#### Exercise details:
Look through the data below and return each line where "values" appears.

[start of Data lines]

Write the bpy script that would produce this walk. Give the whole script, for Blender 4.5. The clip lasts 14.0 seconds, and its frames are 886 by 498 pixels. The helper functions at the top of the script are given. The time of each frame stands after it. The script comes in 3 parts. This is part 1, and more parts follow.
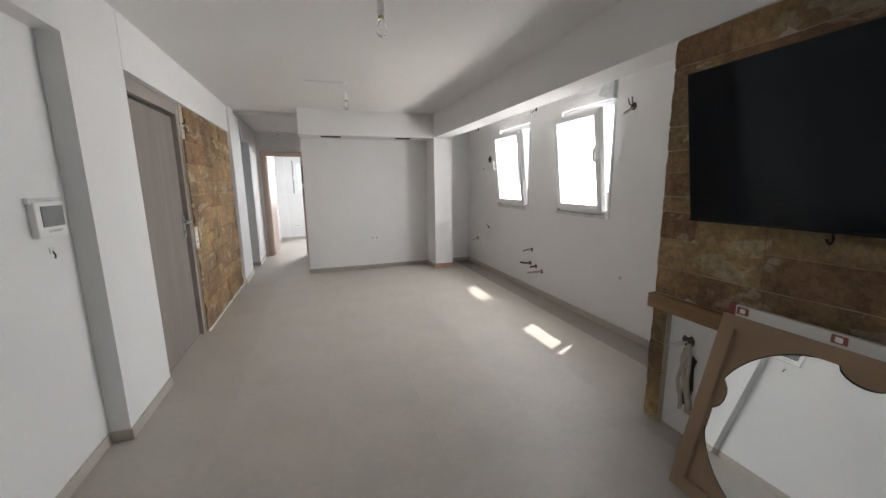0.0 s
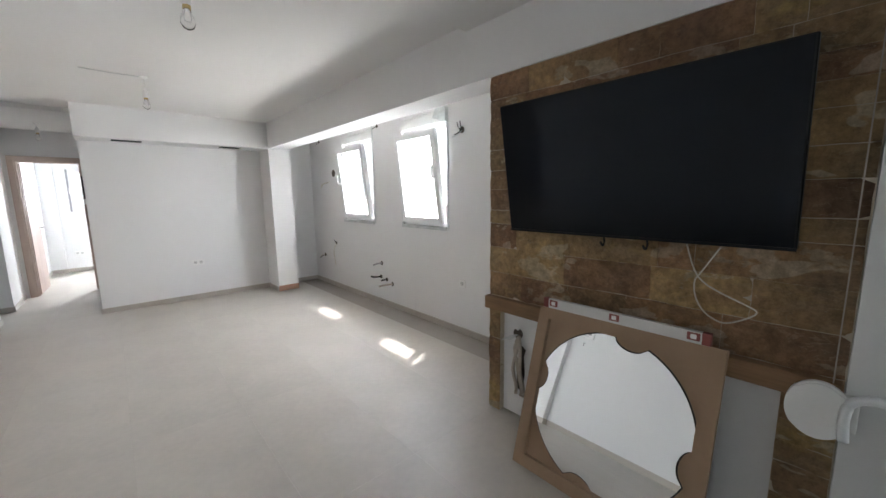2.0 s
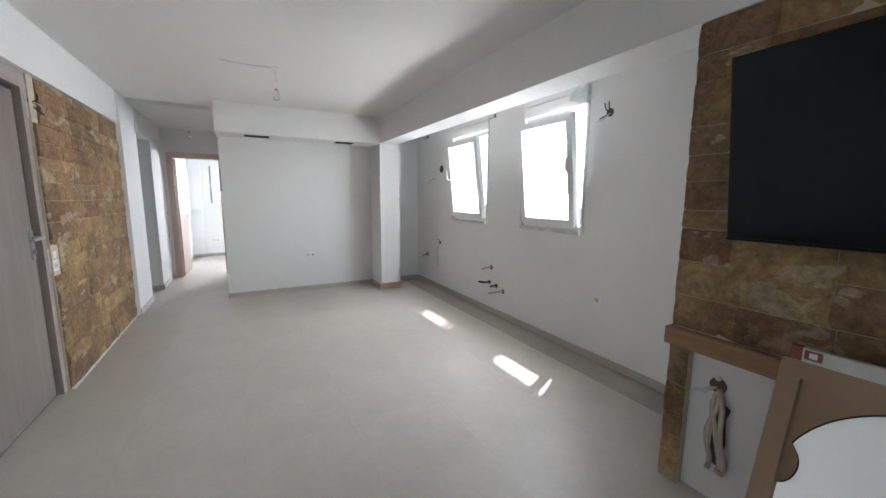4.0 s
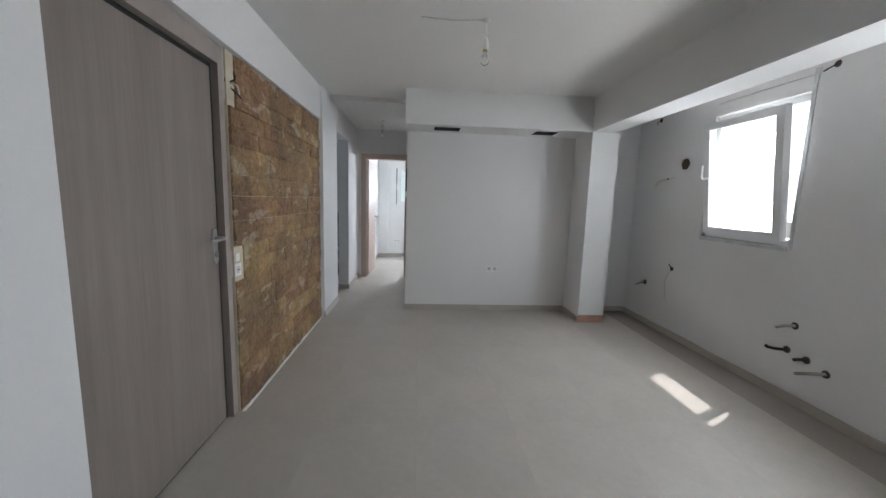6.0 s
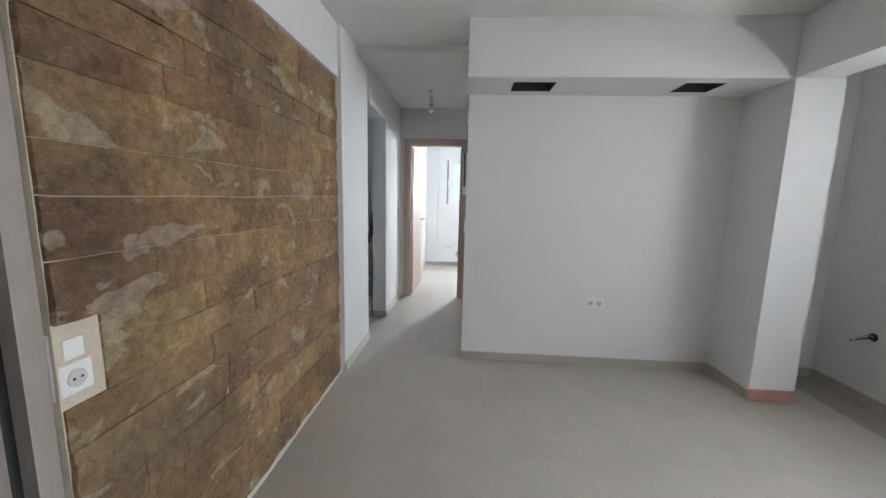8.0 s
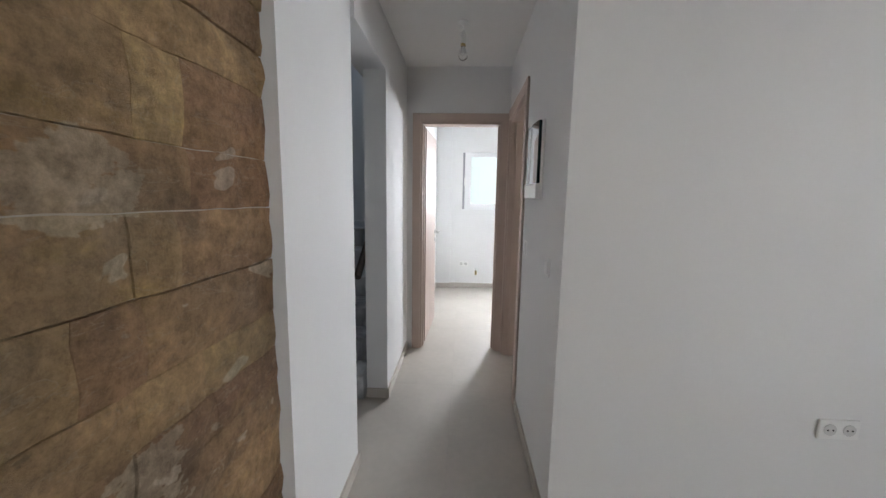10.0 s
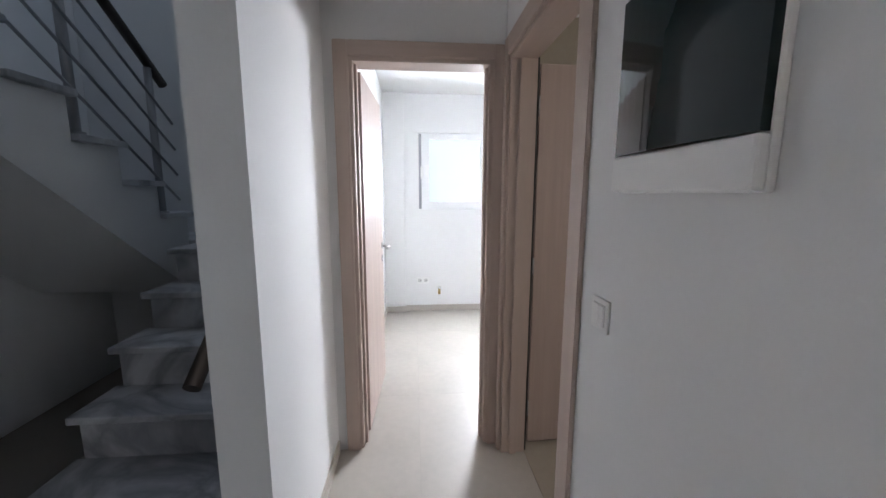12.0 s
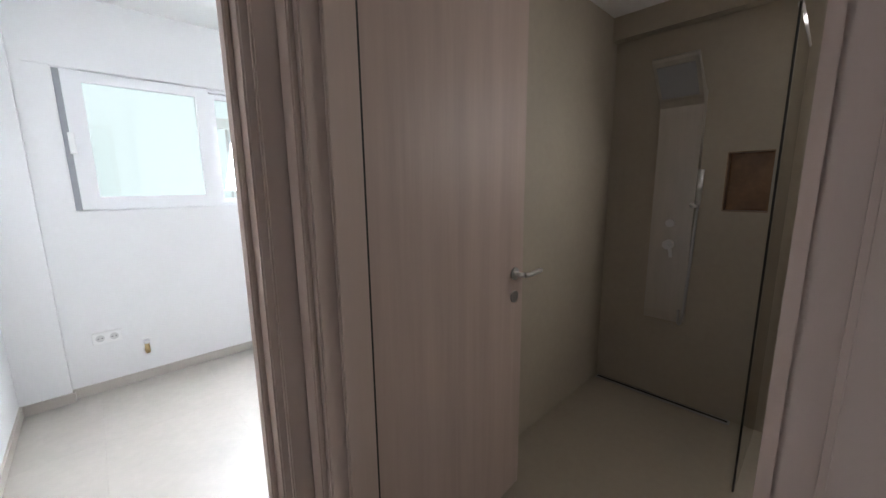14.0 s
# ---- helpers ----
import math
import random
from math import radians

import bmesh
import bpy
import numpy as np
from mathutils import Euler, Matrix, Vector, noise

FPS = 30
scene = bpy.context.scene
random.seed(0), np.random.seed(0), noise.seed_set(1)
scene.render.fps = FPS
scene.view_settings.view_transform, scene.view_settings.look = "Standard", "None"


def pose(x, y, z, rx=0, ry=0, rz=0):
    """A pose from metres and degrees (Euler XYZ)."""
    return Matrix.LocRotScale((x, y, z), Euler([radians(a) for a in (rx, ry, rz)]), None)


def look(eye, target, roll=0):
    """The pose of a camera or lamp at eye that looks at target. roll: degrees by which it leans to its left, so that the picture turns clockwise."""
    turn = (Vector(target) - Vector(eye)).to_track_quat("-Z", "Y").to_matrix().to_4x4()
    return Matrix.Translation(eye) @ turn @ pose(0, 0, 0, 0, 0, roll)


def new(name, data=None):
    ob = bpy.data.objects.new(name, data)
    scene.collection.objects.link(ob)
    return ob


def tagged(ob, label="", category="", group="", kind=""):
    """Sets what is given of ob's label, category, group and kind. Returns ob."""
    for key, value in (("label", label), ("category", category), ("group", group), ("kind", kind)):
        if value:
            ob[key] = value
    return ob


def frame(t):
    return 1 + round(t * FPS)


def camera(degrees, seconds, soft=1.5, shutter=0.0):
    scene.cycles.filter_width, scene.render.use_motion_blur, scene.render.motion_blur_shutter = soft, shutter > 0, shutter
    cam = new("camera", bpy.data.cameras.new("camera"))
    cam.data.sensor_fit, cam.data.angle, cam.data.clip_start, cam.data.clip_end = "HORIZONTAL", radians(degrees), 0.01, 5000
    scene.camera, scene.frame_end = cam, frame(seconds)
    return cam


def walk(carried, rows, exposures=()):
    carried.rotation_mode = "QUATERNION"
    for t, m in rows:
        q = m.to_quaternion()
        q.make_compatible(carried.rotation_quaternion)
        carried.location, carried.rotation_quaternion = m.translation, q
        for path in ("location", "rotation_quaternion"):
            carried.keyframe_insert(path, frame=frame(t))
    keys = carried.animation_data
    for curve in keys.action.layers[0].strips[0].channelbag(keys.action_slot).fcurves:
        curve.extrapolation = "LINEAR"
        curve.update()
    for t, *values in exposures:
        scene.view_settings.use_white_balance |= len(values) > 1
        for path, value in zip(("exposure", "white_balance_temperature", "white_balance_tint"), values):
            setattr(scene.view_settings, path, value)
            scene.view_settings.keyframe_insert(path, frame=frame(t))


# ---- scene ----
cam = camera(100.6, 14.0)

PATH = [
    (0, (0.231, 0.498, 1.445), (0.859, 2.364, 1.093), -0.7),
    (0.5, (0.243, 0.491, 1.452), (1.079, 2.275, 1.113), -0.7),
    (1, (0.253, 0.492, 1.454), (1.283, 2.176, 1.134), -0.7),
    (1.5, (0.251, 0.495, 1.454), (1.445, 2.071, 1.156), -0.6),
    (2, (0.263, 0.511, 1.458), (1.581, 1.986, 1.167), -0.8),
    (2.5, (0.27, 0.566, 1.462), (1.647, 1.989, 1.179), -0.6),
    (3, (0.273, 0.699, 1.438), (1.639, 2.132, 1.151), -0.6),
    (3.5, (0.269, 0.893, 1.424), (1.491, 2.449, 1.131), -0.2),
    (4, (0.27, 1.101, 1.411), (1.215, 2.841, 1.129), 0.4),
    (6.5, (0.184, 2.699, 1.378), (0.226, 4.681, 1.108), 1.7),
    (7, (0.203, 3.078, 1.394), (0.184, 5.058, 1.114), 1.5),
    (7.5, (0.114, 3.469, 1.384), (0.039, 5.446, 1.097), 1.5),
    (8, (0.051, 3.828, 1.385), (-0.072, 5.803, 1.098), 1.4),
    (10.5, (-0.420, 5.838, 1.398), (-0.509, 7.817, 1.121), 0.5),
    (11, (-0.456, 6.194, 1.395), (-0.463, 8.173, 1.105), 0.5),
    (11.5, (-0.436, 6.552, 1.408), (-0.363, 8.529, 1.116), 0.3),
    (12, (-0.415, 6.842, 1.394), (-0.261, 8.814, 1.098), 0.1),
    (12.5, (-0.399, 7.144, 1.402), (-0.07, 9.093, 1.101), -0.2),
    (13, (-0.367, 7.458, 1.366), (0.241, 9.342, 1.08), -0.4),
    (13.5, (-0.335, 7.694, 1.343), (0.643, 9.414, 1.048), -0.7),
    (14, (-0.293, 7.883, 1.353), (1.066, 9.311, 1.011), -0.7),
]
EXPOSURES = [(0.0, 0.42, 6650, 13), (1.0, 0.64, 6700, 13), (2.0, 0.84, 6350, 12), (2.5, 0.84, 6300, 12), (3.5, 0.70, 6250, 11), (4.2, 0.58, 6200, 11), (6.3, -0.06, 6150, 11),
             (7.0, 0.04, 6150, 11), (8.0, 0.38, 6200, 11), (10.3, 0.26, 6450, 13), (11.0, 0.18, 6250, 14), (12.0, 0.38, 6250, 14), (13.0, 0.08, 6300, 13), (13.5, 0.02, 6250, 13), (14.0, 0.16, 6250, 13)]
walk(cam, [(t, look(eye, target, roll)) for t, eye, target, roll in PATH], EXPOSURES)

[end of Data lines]

#### Problem solution:
    for t, *values in exposures:
        scene.view_settings.use_white_balance |= len(values) > 1
        for path, value in zip(("exposure", "white_balance_temperature", "white_balance_tint"), values):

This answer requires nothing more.